Resale Price Maintenance should be illegal – National Consumers League

By Sally Greenberg, NCL Executive Director

I recently  received a call from a staffer for Congressman Hank Johnson (D-GA) who has been a leader in opposing a practice that organizations like ours regard as very anti-consumer: “Resale Price Maintenance (RPM).” RPM is the practice whereby a manufacturer and its distributors agree that the latter will sell the former’s product at certain prices (resale price maintenance), at or above a price floor  (minimum resale price maintenance) or at or below a price ceiling (maximum resale price maintenance).
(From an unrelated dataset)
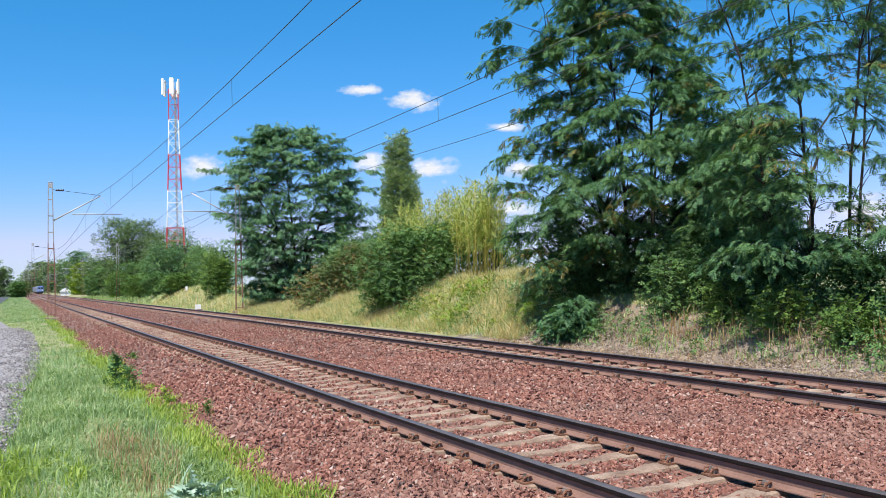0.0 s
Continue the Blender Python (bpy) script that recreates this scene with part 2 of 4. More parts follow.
class Shape:
    """Gathers verts and faces of plain solids."""

    def __init__(self):
        self.v, self.f = [], []

    def tube(self, pts, radii, sides=6):
        base, pts = len(self.v), [Vector(q) for q in pts]
        for k, q in enumerate(pts):
            d = (pts[min(k + 1, len(pts) - 1)] - pts[max(k - 1, 0)]).normalized()
            a = d.orthogonal().normalized() if abs(d.z) > 0.9 else Vector((-d.y, d.x, 0)).normalized()
            b = d.cross(a)
            for s in range(sides):
                t = 2 * math.pi * s / sides
                self.v.append(q + (a * math.cos(t) + b * math.sin(t)) * radii[k])
        for k in range(len(pts) - 1):
            for s in range(sides):
                i, j = base + k * sides + s, base + k * sides + (s + 1) % sides
                self.f.append((i, j, j + sides, i + sides))
        self.f.append(tuple(range(base + sides - 1, base - 1, -1)))
        self.f.append(tuple(range(base + (len(pts) - 1) * sides, base + len(pts) * sides)))
        return self

    def box(self, c, size, m=None):
        base, (x, y, z) = len(self.v), (s / 2 for s in size)
        for sx, sy, sz in ((-1, -1, -1), (1, -1, -1), (1, 1, -1), (-1, 1, -1), (-1, -1, 1), (1, -1, 1), (1, 1, 1), (-1, 1, 1)):
            q = Vector((sx * x, sy * y, sz * z))
            self.v.append((m @ q if m else q) + Vector(c))
        for f in ((0, 3, 2, 1), (4, 5, 6, 7), (0, 1, 5, 4), (1, 2, 6, 5), (2, 3, 7, 6), (3, 0, 4, 7)):
            self.f.append(tuple(base + i for i in f))
        return self

    def bar(self, a, b, w, h=None):
        """A square bar from a to b."""
        a, b = Vector(a), Vector(b)
        return self.box((a + b) / 2, (w, h or w, (b - a).length), (b - a).to_track_quat("Z", "X").to_matrix())

    def prism(self, profile, rings, closed=True):
        """A profile [(u, v)] set at ring frames (origin, U, V)."""
        base, n = len(self.v), len(profile)
        for o, U, V in rings:
            for u, v in profile:
                self.v.append(Vector(o) + Vector(U) * u + Vector(V) * v)
        for k in range(len(rings) - 1):
            for s in range(n if closed else n - 1):
                i, j = base + k * n + s, base + k * n + (s + 1) % n
                self.f.append((i, j, j + n, i + n))
        if closed:
            self.f.append(tuple(range(base + n - 1, base - 1, -1)))
            self.f.append(tuple(range(base + (len(rings) - 1) * n, base + len(rings) * n)))
        return self

    def mesh(self, name, smooth=False, bevel=0.0):
        me = bpy.data.meshes.new(name)
        me.from_pydata([tuple(q) for q in self.v], [], self.f)
        if bevel:
            bm = bmesh.new()
            bm.from_mesh(me)
            bmesh.ops.bevel(bm, geom=bm.edges[:], offset=bevel, segments=2, affect="EDGES", profile=0.6)
            bm.to_mesh(me)
            bm.free()
        if smooth:
            me.polygons.foreach_set("use_smooth", [True] * len(me.polygons))
        return me


def part(name, me, mat, parent=None, label=""):
    ob = new(name, me)
    if mat is not None and not me.materials:
        me.materials.append(mat)
    if parent is not None:
        ob.parent = parent
    return tagged(ob, label)


def turn_matrices(n, rng, droop=None, heading=None, roll=None):
    """n rotation matrices: X along the leaf."""
    yaw = rng.uniform(0, 2 * np.pi, n) if heading is None else heading
    pit = rng.normal(-0.3, 0.45, n) if droop is None else droop
    rol = rng.normal(0, 0.6, n) if roll is None else roll
    cy, sy, cp, sp, cr, sr = np.cos(yaw), np.sin(yaw), np.cos(pit), np.sin(pit), np.cos(rol), np.sin(rol)
    X = np.stack([cy * cp, sy * cp, sp], -1)
    Y0 = np.stack([-sy, cy, np.zeros(n)], -1)
    Z0 = np.cross(X, Y0)
    Y = Y0 * cr[:, None] + Z0 * sr[:, None]
    return np.stack([X, Y, np.cross(X, Y)], 2)


def scatter(template, faces, pos, mats, size):
    n, k = len(pos), len(template)
    V = np.einsum("nij,kj->nki", mats, template) * size[:, None, None] + pos[:, None, :]
    F = (faces[None] + (np.arange(n) * k)[:, None, None]).reshape(-1, faces.shape[1])
    return V.reshape(-1, 3), F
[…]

If a reseller refuses to maintain the price set by the retailer, either openly or covertly, the manufacturer may stop doing business with it.

In 2009 five groups – NCL, Consumers Union, Consumer Federation of America, American Antitrust Institute and US PIRG – asked Congress to overturn the 2007 Supreme Court case, Leegin Creative Leather Products, Inc vs. PSKS, Inc. that made RPM legal. RPM used to be “per se” illegal under the antitrust laws but this case overturned 100 years of precedent.

Resale price maintenance prevents resellers from competing too fiercely on price. According to Wikipedia, RPM exists because: “ resellers worry it could drive down profits for themselves as well as the manufacturer. Some argue that the manufacturer may do this because it wishes to keep resellers profitable, and thus keeping the manufacturer profitable. Others contend that minimum resale price maintenance, for instance, overcomes a failure in the market for distributional services by ensuring that distributors who invest in promoting the manufacturer’s product are able to recoup the additional costs of such promotion in the price they charge consumers. Some manufacturers also defend resale price maintenance by saying it ensures fair returns, both for manufacturer and reseller and that governments do not have the right to interfere with freedom to make contracts.”

The 2009 consumer letter to Congress said that “it is unequivocal that RPM agreements raise consumer prices, prevent efficient retailers from passing on the benefits of their lower costs to consumers, and tend to retard the development of new forms of retailing. At the same time, the purported benefits to consumers of RPM agreements are dubious and even if such benefits exist, they can be achieved by less restrictive business practices.”

These words are true today, as they were in 2009 when we wrote the original letter. We urge members of Congress to overturn this unfortunate Supreme Court decision and applaud Congressman Hank Johnson for renewing his efforts to make RPM illegal once again.